OKUMA PARÇASI: ABDULLAH'IN RÜ'YASI
Hz. Ömer (ra)'in oğlu Abdullah, gençliğinde geçen bir hâtırasını şöyle anlatır:
"Herkes gibi ben de gençlik günlerimde Resûlüllah'a güzel rü'yalarımı anlatmak isterdim. Ne yazık ki anlatacak güzel rü'ya göremezdim.
Bekâr olduğum için mescidde yattığım gecelerden birinde idi. Bir rü'ya gördüm. Gördüğüm rü'ya korkulu idi. İki melek geldi, elimden tutup beni çölde tenha bir yere götürdü. Bu sessiz mahalde, yerin dibine aşağı kazılmış bir kuyu gördüm. İçinde ateş yanıyordu. Etrafı taşlarla örülmüş kuyunun başında iki tane makara gibi şey vardı. Burada Kureyş'ten bâzı kimseleri de gördüm. Anlaşılan, onlar da ateşli kuyunun başında bekleşiyorlardı. Ben, dehşetle yanan ateşi görünce ürperdim ve:
- Cehennem ateşinden Allah'a sığınırım! diye iltica' etmeye başladım. Bu duamı üç kere tekrar ettim.
Fazla korktuğum için bir melek yanıma çıkageldi ve:
- Korkma, korkma! diye bana seslendi.
Meleğin sözleri beni biraz ferahlattı. İşte o sırada uykudan uyandım. Düşüne düşüne ablam Hz. Hafsa'nın yanına gittim. Resûlüllah'ın pâk zevcesine rü'yamı aynen anlattım.
Hafsa (Radıyallahü anhâ) da rü'yamı aynen Resûlüllah'a anlatmış, dikkatle dinleyen Hazret-i Resûlüllah, şöyle karşılık vermiş:
- Abdullah iyi gençtir. Keşke biraz da gece namazı kılsaydı!"
...............
Bu hâdiseyi nakleden kitablar derler ki:
- Abdullah'ı bundan sonra geceleri uyutmak mümkün olmadı. Bu rü'ya te'vîlinden itibaren gecenin az bir kısmında uyur, sonra kalkıp teheccüd namazı kılardı.

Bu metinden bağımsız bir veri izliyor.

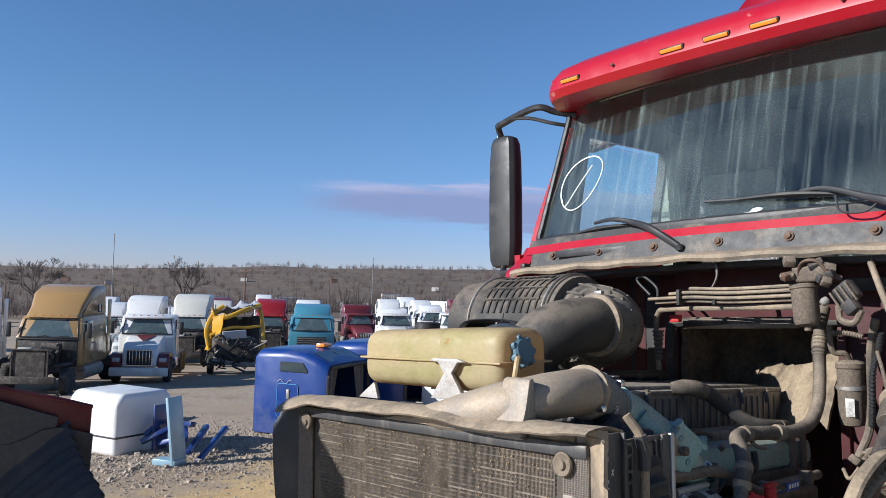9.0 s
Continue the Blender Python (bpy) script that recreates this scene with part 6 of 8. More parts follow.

Fıkıh âlimleri bu vâkıadan şu hükümleri çıkarırlar:
1 - Görülen bir rü'ya, takvâ ehli kimselere anlatılmalıdır. Nitekim Abdullah da Hazret-i Hafsa'ya anlatmıştır.
2 - Her mü'min, mânevî durumlarını sezebilmesi için sadık rü'yalar dileğinde bulunabilir. Abdullah da böyle bir temennide bulunmuş, gördüğü rü'yadan da daha çok ibâdet etme hükmü çıkarmıştır.
3 - Rü'yalarla iyilik hususunda amel edilir, ama kötülük hususunda amel edilmez. Kötülüğe teşvik eden yorumlar şeytanî olur, Rahmânî olmaz. Bu yüzden rü'ya kötüye yorulmaz.
4 - Gece teheccüd namazı kılmak, insanı Cehennem'den koruyan fazîletli bir ibâdettir. Nitekim Abdullah için Resûlüllah gece namazını tavsiye buyurmuş, o da ömrü boyunca gece namazını ihmâl etmemiştir.
Şu kadar var ki, kalkıp da teheccüd kılmayanlar için, her şey bitmiş değildir. Böyle kimseler hiç olmazsa yatmadan önce teheccüd namazı kılmalı, yahut sabah namazı için kalkınca namazdan önce geçmiş namaz borçlarını kaza etmeliler ki gece namazı sevabından müstefid olsunlar, teheccüd sevabından bütün bütün mahrum kalmasınlar. (Ahmed Şahin, Onlar Böyleydi).